1 Jan 1970
Le marché mondial du travail au risque du protectionnisme
Débat 5

Doit-on protéger le marché du travail du commerce international, des délocalisations, voire des migrations internationales ?
Avec l’émergence de nouvelles puissances industrielles à la main d’oeuvre (notamment non-qualifiée) abondante et bon marché, la mise en concurrence des salariés des économies avancées avec cette nouvelle offre de travail est souvent interprétée comme la cause des difficultés rencontrées par nos marchés du travail. Faut-il alors s’en protéger ? Mettre des obstacles à l’arrivée de travail bon marché contenu dans nos importations de biens et services ? Faut-il freiner les délocalisations de nos entreprises à la recherche non seulement de nouveaux marchés mais aussi de coûts de production plus bas ? Faut-il renoncer à l’immigration de travailleurs étrangers ? En 1995 le prix Nobel Paul Krugman soutenait la thèse selon laquelle c’était le progrès technique, plutôt que le commerce, qui poussait à l’accroissement des inégalités de salaire. Les effets de la spécialisation intersectorielle prédits par la théorie n’avaient pas l’ampleur suffisante pour rendre compte de la variation observée des écarts de salaires entre qualifiés et non qualifiés.
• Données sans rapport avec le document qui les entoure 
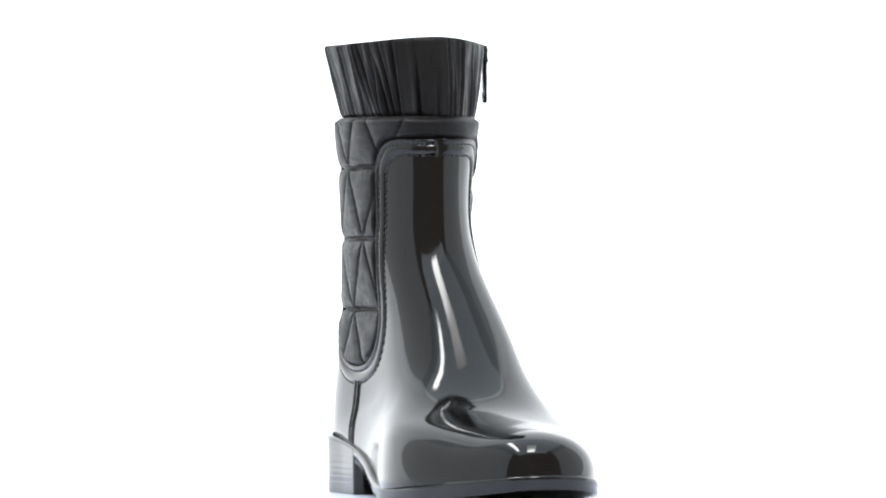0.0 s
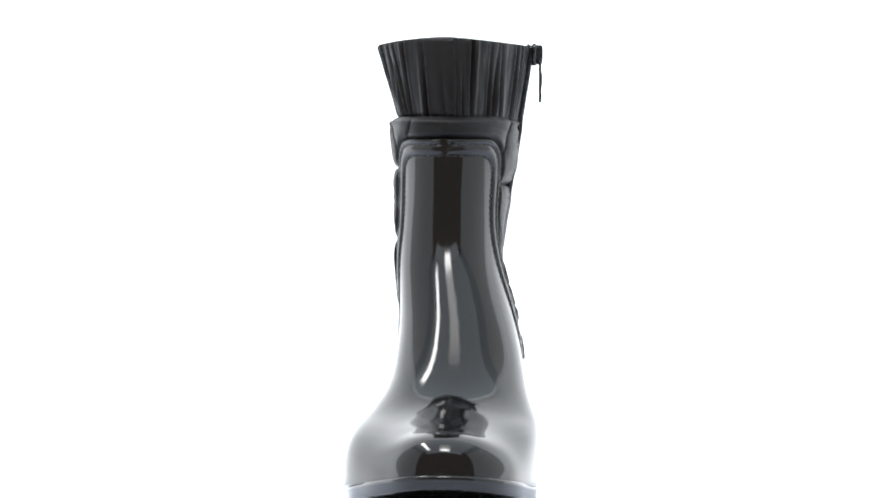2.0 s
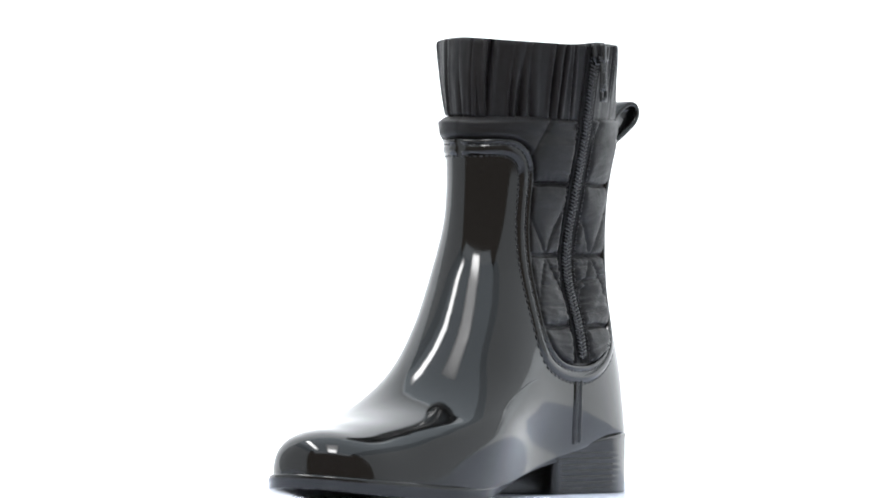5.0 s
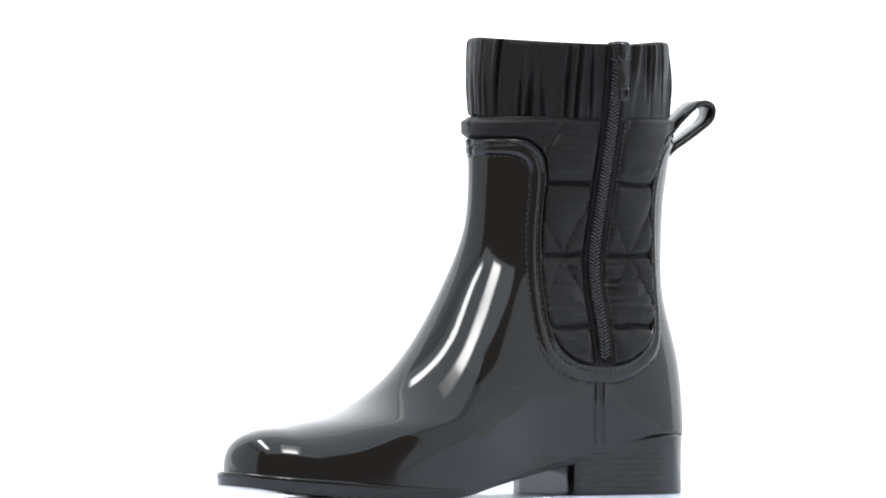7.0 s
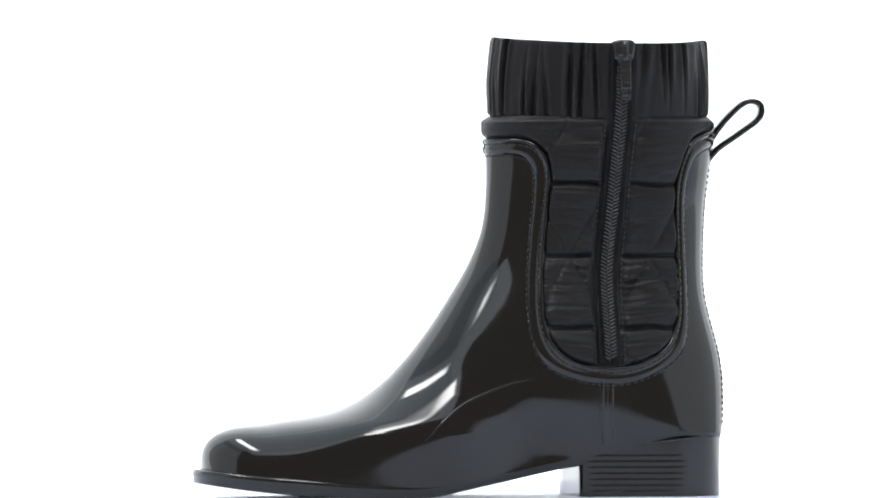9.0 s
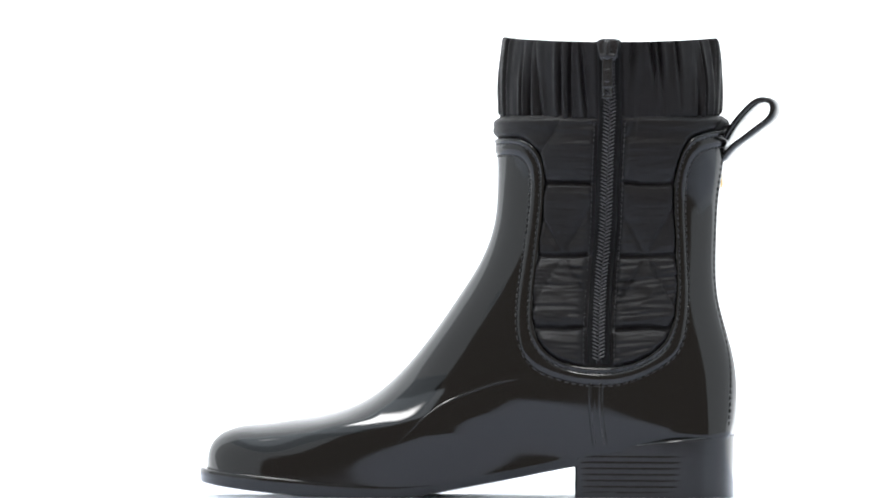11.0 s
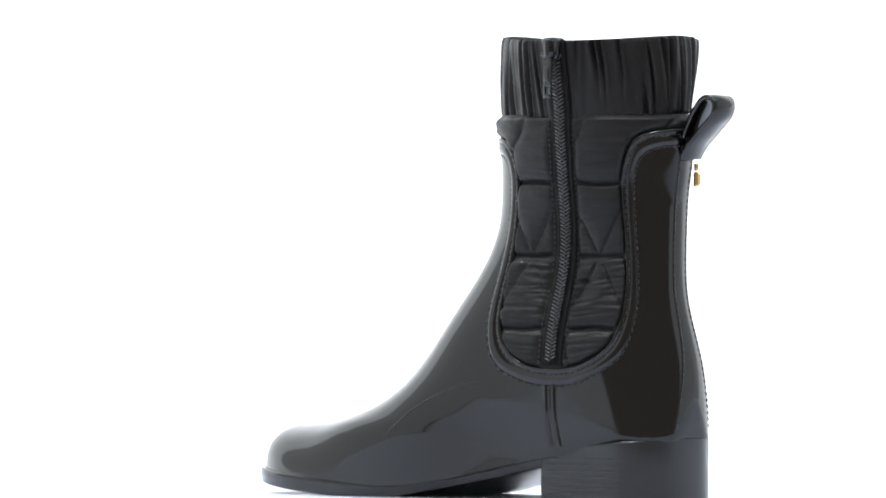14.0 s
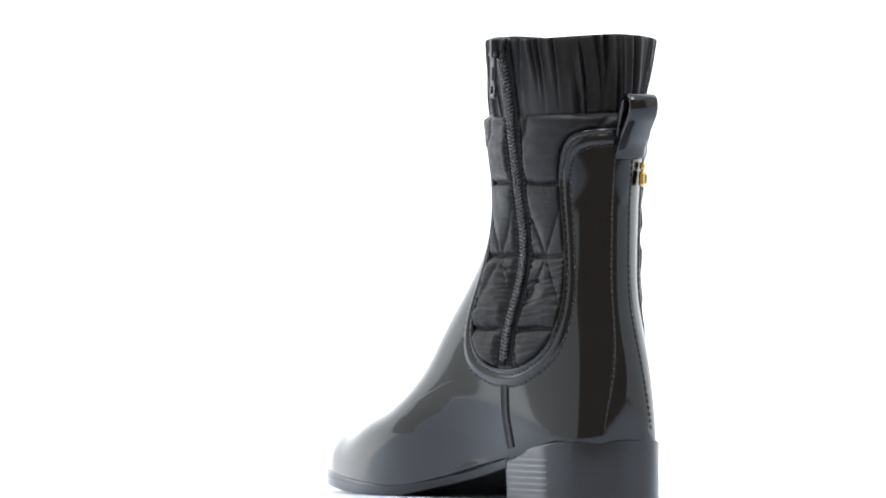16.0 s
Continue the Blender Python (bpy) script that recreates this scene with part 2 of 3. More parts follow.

Deux décennies plus tard, force est de constater que le diagnostic doit être nuancé : fractionnement des chaînes de valeur entraînant une demande accrue de qualifiés y compris dans les pays à bas salaires, déplacement des emplois au sein des branches industrielles plutôt qu’entre secteurs, enfin polarisation des salaires aux dépens des classes moyennes. Si le commerce international a pu contribuer à ouvrir l’échelle des salaires ou à développer le chômage dans certaines économies avancées, c’est qu’il impose des réallocations massives de ressource non pas seulement entre secteurs mais au sein de ceux-ci, et que nos sociétés, nos institutions y sont diversement préparées.